Nvidia (NVDA -3.20%) has turned out to be a top performer on the stock market this year so far. The stock has gained 57%, driven by the company's better-than-expected fiscal 2023 fourth-quarter results (for the three months ended Jan. 29, 2023), which were released on Feb. 22.

Investors have chosen to focus on the semiconductor giant's progress in data centers and the artificial intelligence (AI) opportunity that could supercharge its growth in the long run. However, they seem to be ignoring a potential speedbump that could bring Nvidia's rally to a halt (at least in the short run) -- the gaming business.

Let's see why the gaming business has the potential to wreck this semiconductor stock's terrific momentum.

Weak graphics cards sales led to an alarming inventory buildup

Sales of personal computers (PCs) were down 16.5% in 2022, according to IDC, and this weighed heavily on Nvidia's gaming business during the year.

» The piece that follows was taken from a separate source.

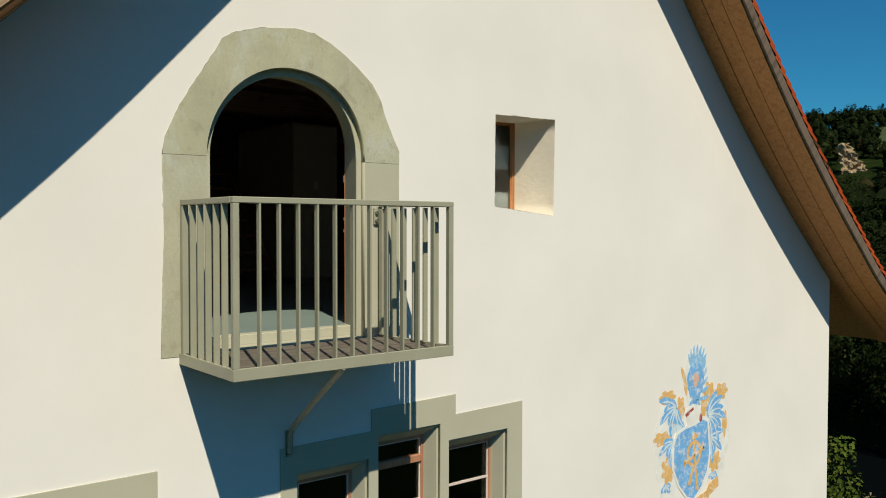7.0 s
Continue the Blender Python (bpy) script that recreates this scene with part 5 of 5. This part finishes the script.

The company's gaming revenue plunged 27% in fiscal 2023 to $9 billion. Additionally, Nvidia's professional visualization revenue fell 27% year over year to $1.54 billion thanks to weak sales of graphics cards used in workstations. That's not surprising, as sales of discrete graphics cards fell to 38 million units in 2022 from 49 million units the year before.

But the impact of weak graphics card demand wasn't limited to just Nvidia's top line. The company recorded "$2.17 billion of inventory charges largely relating to excess supply of NVIDIA Ampere architecture Gaming and Data Center products as compared to the demand expectations for these products."

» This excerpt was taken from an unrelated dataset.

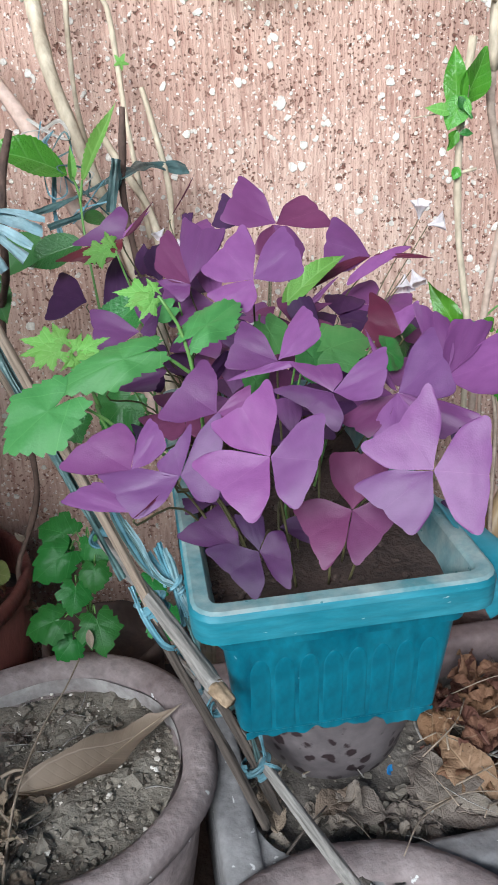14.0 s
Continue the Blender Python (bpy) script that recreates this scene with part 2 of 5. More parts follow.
def loft(rings, cap=False):
    verts, faces, n = [], [], len(rings[0])
    for r in rings:
        verts += r
    for j in range(len(rings) - 1):
        for i in range(n):
            a, b = j * n + i, j * n + (i + 1) % n
            faces.append((a, b, b + n, a + n))
    if cap:
        faces.append(tuple(reversed(range(n))))
    return verts, faces


def creased(ob, n):
    """Keeps the edge loops between bands crisp."""
    for e in ob.data.edges:
        if e.vertices[0] // n == e.vertices[1] // n:
            e.use_edge_sharp = True
    return ob


PW, PL, PH = 0.1133, 0.24, 0.142


def inset(k, z, r):
    return ring(-PW + k, PW - k, -PL + k, PL - k, z, r)


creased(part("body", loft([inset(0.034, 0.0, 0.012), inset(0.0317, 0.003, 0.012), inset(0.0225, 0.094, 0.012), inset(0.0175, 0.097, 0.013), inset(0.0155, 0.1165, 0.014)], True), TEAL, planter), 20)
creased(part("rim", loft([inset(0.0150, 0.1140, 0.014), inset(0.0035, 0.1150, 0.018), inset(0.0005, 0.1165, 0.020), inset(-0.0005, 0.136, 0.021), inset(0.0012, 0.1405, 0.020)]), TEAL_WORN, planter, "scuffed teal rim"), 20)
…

In short, Nvidia had to write down the value of its unsold inventory last fiscal year as its market value fell below the book value. Again, that's not surprising given that the company was resorting to price cuts in a bid to boost graphics card sales in 2022. The inventory charges that Nvidia recorded last fiscal year took a heavy toll on the company's earnings.

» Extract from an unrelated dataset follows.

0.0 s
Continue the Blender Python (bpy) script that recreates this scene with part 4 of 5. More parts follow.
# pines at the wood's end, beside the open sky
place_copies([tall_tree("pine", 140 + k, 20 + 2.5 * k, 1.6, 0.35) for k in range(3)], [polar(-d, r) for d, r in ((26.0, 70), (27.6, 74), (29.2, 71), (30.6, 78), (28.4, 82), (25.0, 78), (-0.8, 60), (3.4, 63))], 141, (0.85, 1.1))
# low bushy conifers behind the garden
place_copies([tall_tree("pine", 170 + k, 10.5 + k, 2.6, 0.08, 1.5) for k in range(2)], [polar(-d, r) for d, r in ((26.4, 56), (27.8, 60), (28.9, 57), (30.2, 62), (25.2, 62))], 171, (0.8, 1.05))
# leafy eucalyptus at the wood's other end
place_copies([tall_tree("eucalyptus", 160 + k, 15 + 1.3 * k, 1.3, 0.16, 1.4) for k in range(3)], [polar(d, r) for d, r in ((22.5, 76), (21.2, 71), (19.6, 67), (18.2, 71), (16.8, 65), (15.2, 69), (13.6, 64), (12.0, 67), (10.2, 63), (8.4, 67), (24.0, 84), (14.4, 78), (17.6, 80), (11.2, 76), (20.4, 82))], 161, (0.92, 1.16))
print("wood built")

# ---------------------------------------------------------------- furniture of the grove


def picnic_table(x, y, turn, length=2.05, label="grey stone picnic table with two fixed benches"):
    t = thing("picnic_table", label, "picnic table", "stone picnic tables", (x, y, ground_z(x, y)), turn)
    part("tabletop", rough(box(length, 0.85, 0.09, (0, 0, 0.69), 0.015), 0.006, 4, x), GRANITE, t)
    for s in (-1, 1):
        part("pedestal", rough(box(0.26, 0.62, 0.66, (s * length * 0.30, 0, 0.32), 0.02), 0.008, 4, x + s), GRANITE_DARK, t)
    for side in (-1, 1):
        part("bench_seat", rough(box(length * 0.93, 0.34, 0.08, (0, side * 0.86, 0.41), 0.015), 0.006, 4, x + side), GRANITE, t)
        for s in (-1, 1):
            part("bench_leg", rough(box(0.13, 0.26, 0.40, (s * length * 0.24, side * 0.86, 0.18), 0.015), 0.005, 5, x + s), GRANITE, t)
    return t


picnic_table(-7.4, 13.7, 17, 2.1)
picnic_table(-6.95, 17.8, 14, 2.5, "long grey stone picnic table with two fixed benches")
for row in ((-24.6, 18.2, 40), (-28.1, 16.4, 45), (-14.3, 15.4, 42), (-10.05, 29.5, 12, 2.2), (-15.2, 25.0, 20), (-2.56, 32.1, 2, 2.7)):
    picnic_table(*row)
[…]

That's evident from the fact that Nvidia's adjusted earnings fell 25% year over year in fiscal 2023 to $3.34 per share even though its revenue remained flat. The inventory write-downs led to a contraction of 7.6 percentage points in Nvidia's adjusted gross margin last year to 59.2%. The bad news for Nvidia is that it is still sitting on a lot of unsold inventory, as the chart below shows.

NVDA Inventories (Quarterly) Chart

NVDA Inventories (Quarterly) data by YCharts

What's more alarming is the fact that the company's inventory levels have been rising at a faster pace than its revenue over the past four quarters. In fact, Nvidia's inventory level has increased substantially, while its top line has been heading south.

NVDA Inventories (Quarterly) Chart

NVDA Inventories (Quarterly) data by YCharts

The above chart is an indication of Nvidia's inability to sell the graphics cards that it is producing, which can be attributed to the PC market's weakness. CFO Colette Kress pointed out on the company's February earnings conference call that the inventory correction "is largely behind us," so investors can expect an improvement in sales of graphics cards going forward.

But at the same time, investors shouldn't forget that Nvidia is sitting on a lot of unsold inventory that it must move first, and that could turn out to be difficult given the PC market forecast for 2023. IDC is anticipating another weak year for PCs in 2023, anticipating a 10.7% drop in shipments this year. So Nvidia may not have enough room to move its unsold inventory, as the weakness in the PC market could be here to stay.

Nvidia's expensive valuation is another problem

Analysts anticipate a turnaround in Nvidia's fortunes this fiscal year. According to consensus estimates, Nvidia's revenue is forecast to increase by 9% in fiscal 2024 to $29.5 billion, while adjusted earnings are expected to jump to $4.46 per share from last year's $3.34 per share.

But the gaming business produced a third of Nvidia's overall revenue last fiscal year. So weak graphics card sales and high inventory levels could continue weighing on Nvidia's performance this fiscal year, and that could keep the company from meeting Wall Street's growth targets. That's why investors who are looking to buy Nvidia stock right now considering its latest rally may want to hold off from doing so, especially considering its steep valuation.

The semiconductor stock is trading at a whopping 132 times earnings right now. That's more than double its five-year average earnings multiple of 59 and the Nasdaq-100's earnings multiple of 24, which means that if Nvidia fails to live up to Wall Street's expectations, the stock could be in trouble.